I heard in the news about 6 months ago that a group of physicists had succeeded in making a particle travel faster than light. I also heard that this did not invalidate special relativity. Can anyone explain this to me or provide a website address of someone who can? I have a layman’s grasp of physics, so if the explanation involves something really esoteric, please simplify. Thanks!
Just go to google and do a search on “faster than light experiments”. You’ll get more hits than you can shake a stick at. And, you’ll be able to come back here and fill us in.
They didn’t make a particle travel faster than c (the speed of light in a vacuum). There’s two things that they might have done: First, they might have made a particle travel through a medium faster than light travels through that medium: Light is slowed by passing through a medium, and it’s possible that some other particle might be slowed less. This isn’t actually too hard to do, and has been known for decades. When this happens, you get something called Cherenkov radiation, which is similar to a sonic boom, but with light.
The second possibility is that they made something appear to travel faster than c. There’ve been several experiments which have done this recently, mostly with light pulses. If you amplify the front of a light pulse, and diminish the center of the light pulse, then the point of maximum amplitude will travel faster than c. This doesn’t really do anything, though, since you still had to have something there to amplify, and there aren’t any particles moving faster than c.
Without a little more information, it’s hard to say which experiment it was that you heard of, but rest assured, it’s nothing extraordinary… The media just made it sound that way. Never trust the non-scientific media to get anything scientific right.
I’ve seen this question asked before and, as Chronos explained, the answer is always that nothing special or weird is happening here.

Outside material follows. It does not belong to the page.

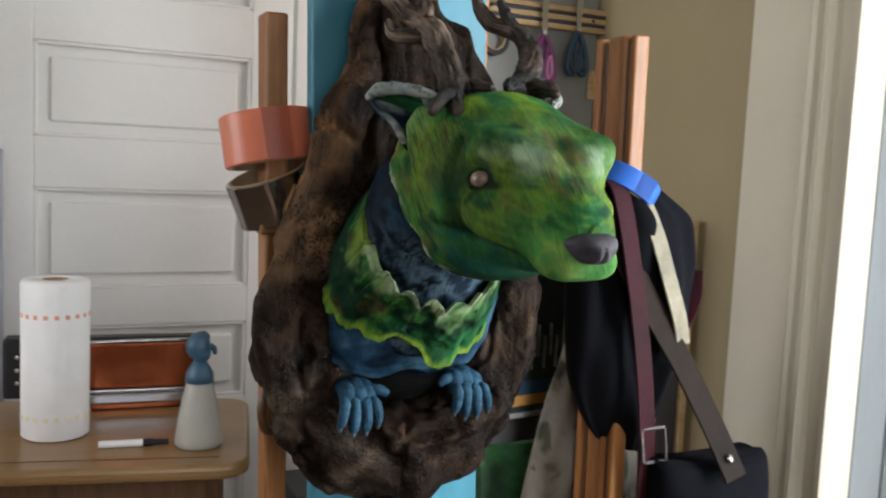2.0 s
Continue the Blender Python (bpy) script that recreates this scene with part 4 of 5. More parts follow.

As a hijack but along the same lines of faster than light travel what would happen if you were to close something like a pair os scissors really fast?
Suppose I make a pair of scissors that are really long…say 1 light year in length. The pivot point is 1/10[sup]th[/sup] of the way up the scissors (so 90% of the scissors extend beyond the pivot).
I now have a machine (a very special machine) snap the scissors closed at nearly the speed of light (say .99999999c). Shouldn’t the pointy end of the scissors now be moving faster than the speed of light?
I’m sure there is some way that they wouldn’t actually move faster than light. My guess is the scissors would bend, break or resist the movement such that I couldn’t close the handle fast enough to make the long ends move too quickly.
Still, I’m curious as to the real answer. I know people don’t like ‘magic’ in hypotheticals since it establishes false premises to work from but if making the scissors of some unbreakable and/or unbendable material helps then go ahead and assume that (or not…whatever works for you).
To answer your hijack, you are correct: the blades must bend. The bond between any atom and its neighbor is not infinitely rigid, and it cannot transmit force faster than c.
It has been sometimes pointed out that it is possible, even without infinite rigidity, for the point where the blades meet to move faster than c when a very large pair of scissors is closed. This doesn’t violate relativity, since that point is not an actual object, merely the projection of two objects that are moving much slower than c. Sort of like how a theoretical shadow can exceed c, even though no actual object is moving that fast.
Thanks for the link dqa.
That’ll learn me to search the board beforehand. I know I had heard about the scissor thing before and it popped into my head when reading this thread so I started typing before thinking about it some. Something I unfortunately do too often.
From this site.
I originally heard this on Coast to Coast AM with Mike Segal, I was hesitant at first, because I did not know Michio Kaku’s credentials. He apparently checked out, though I can’t find a site for what he said. His take on it was that Princeton had indeed found a case of FTL travel, 300 times the speed actually. The details were above me, but he mentioned something about packets (quanta) inside the light beams that were sped up 300 times the speed(but not the light beam itself). (quantum mechanics perhaps?) he also stated that there was no way that information could be passed using this message. So might as well forget using it to propel matter this way.
I wish I could supply more links, but most of the ones I found through google were dead links. (might be my ISP though)
Thanks for all of your responses. I ended up finding a pretty good link for this. http://physicsweb.org/article/world/13/9/3
It’s fairly technical and loses me in the section that talks about how the acceleration is accomplished. I also don’t understand the distinction between group velocity and velocity of an individual photon.